Copy every line of the data that includes the string "script".

━━━━━ ROWS ━━━━━

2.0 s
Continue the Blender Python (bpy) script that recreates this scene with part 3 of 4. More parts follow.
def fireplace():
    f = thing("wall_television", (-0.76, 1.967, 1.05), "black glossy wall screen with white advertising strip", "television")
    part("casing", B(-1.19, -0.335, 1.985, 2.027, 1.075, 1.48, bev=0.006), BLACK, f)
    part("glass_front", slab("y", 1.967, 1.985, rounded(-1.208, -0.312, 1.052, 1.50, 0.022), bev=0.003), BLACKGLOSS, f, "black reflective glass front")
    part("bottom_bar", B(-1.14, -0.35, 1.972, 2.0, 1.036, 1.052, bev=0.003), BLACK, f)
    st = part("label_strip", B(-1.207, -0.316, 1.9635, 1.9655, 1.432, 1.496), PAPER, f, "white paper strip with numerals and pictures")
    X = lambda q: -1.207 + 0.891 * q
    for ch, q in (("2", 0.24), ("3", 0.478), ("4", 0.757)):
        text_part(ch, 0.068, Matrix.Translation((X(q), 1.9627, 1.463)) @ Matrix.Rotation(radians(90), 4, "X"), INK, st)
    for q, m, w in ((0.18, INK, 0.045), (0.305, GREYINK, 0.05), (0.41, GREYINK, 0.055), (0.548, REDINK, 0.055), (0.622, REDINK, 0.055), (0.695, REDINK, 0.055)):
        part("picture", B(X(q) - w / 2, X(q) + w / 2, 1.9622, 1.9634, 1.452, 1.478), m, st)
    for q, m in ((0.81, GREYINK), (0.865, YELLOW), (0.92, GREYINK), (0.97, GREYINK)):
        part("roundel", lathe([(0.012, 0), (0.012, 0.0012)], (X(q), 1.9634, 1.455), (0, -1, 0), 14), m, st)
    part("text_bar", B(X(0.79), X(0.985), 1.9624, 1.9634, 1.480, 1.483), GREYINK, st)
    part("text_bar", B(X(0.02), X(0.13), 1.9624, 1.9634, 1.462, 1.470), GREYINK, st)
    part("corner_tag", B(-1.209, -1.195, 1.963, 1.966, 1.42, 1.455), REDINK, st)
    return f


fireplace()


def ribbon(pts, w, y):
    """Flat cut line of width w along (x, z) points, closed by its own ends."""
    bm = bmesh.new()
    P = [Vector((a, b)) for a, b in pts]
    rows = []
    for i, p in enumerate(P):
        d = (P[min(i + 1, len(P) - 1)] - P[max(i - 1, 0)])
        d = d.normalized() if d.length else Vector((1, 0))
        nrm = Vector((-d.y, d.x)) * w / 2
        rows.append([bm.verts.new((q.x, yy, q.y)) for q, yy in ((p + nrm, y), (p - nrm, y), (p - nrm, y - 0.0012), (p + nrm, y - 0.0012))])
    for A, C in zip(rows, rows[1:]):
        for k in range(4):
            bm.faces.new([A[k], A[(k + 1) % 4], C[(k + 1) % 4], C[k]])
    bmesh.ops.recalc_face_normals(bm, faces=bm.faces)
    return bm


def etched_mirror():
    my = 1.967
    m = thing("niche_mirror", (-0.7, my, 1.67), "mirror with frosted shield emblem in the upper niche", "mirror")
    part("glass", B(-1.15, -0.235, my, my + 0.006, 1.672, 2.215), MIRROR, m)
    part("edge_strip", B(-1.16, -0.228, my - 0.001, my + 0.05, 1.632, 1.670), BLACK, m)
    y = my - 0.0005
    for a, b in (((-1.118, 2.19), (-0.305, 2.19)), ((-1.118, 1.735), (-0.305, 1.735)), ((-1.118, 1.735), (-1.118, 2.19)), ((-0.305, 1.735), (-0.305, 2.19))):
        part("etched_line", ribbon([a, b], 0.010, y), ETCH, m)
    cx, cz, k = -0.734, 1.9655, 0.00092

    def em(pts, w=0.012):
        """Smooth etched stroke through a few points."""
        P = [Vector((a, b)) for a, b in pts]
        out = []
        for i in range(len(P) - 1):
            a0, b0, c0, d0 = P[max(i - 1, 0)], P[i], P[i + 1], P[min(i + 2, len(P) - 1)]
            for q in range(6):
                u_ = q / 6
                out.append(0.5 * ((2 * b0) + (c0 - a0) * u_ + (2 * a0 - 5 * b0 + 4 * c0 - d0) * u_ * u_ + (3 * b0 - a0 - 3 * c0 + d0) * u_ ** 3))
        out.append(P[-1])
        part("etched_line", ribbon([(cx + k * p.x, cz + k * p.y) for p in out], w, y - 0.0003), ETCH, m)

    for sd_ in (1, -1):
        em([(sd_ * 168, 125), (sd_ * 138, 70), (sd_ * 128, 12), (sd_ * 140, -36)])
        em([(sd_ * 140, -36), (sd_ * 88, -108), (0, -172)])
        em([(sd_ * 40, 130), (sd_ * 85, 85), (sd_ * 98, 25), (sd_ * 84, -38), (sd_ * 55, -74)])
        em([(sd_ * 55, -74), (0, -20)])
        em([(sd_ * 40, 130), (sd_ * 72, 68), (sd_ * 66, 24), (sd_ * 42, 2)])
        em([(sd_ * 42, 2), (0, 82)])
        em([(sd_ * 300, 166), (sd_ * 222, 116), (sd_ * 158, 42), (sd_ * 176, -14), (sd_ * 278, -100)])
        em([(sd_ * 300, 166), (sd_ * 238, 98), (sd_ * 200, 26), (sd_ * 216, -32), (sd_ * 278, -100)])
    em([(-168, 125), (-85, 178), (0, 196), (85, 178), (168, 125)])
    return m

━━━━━
━━━━━ ROWS ━━━━━

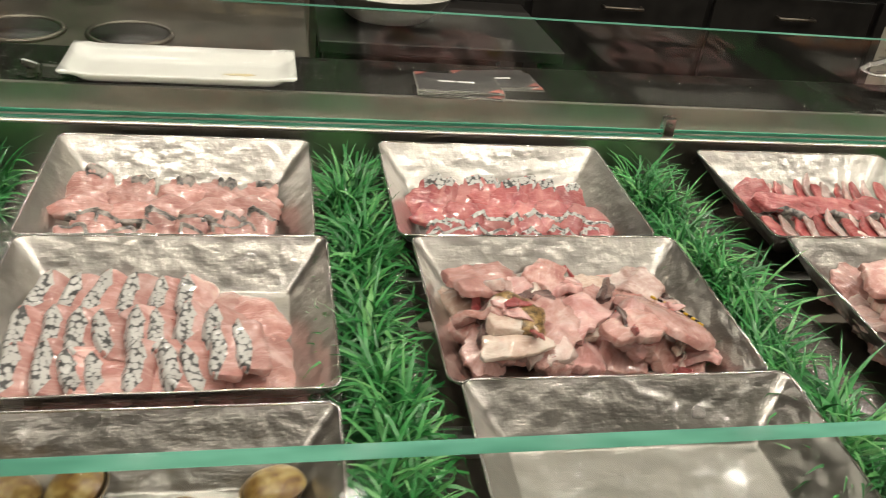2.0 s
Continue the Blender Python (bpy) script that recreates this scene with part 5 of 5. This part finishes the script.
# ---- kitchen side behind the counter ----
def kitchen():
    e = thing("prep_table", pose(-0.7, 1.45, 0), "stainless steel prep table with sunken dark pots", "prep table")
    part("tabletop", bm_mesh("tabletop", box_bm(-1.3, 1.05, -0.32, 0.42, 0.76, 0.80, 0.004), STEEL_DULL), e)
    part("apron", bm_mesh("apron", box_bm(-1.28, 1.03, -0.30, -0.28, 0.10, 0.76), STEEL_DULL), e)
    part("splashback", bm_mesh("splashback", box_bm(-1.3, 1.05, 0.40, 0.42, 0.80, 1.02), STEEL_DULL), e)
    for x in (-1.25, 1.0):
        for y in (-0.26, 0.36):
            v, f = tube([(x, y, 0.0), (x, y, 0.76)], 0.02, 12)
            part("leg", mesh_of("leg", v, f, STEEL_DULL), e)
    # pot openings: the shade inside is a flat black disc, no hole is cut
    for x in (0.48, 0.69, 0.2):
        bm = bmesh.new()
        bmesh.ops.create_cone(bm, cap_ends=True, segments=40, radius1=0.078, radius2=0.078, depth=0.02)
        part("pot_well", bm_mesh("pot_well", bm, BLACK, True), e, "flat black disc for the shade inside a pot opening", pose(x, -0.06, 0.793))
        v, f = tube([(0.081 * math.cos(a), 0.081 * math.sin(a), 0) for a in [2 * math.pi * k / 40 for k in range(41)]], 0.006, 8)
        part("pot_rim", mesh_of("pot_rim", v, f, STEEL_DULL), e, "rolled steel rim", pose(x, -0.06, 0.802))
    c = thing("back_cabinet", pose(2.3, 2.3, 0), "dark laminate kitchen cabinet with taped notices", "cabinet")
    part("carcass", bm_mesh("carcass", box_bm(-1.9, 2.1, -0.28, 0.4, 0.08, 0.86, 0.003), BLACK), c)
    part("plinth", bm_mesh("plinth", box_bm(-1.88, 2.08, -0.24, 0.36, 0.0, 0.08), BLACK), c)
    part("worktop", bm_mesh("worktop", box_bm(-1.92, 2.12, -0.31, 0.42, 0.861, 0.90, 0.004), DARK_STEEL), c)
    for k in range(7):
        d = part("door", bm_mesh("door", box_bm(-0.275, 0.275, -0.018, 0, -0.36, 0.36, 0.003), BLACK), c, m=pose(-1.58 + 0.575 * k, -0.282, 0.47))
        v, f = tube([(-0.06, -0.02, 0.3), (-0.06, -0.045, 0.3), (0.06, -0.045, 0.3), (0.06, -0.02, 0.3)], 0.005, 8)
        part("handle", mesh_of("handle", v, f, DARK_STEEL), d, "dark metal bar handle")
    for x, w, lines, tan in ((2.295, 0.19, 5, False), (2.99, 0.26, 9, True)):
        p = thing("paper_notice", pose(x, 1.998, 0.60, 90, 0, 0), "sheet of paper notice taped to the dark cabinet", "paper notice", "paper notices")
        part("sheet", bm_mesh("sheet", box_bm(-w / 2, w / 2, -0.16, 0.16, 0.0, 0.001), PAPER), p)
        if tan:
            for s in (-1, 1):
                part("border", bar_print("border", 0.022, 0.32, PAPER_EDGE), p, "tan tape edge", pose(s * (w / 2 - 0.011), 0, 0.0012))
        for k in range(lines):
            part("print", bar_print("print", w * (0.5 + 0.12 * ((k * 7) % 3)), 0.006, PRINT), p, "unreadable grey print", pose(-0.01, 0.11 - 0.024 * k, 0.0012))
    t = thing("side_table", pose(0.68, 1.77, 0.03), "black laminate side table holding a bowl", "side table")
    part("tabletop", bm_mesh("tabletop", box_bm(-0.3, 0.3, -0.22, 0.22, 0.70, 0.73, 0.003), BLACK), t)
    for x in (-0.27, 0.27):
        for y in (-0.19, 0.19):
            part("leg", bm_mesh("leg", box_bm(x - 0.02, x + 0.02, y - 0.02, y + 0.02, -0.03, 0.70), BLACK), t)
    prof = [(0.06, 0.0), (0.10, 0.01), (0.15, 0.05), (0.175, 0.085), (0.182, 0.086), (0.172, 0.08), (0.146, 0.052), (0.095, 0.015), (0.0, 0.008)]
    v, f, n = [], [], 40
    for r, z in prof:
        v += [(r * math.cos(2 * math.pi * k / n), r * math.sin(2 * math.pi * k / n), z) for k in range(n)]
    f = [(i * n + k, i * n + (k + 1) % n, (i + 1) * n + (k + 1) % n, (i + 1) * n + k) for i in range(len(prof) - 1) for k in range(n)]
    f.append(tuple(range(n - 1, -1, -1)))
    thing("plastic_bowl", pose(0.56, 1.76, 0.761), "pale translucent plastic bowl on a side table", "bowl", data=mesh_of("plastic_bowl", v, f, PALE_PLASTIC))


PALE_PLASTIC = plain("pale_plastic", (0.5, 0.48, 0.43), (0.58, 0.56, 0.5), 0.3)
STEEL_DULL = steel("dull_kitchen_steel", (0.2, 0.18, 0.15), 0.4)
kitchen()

━━━━━

» EXERCISE ANSWER:
Continue the Blender Python (bpy) script that recreates this scene with part 3 of 4. More parts follow.
Continue the Blender Python (bpy) script that recreates this scene with part 5 of 5. This part finishes the script.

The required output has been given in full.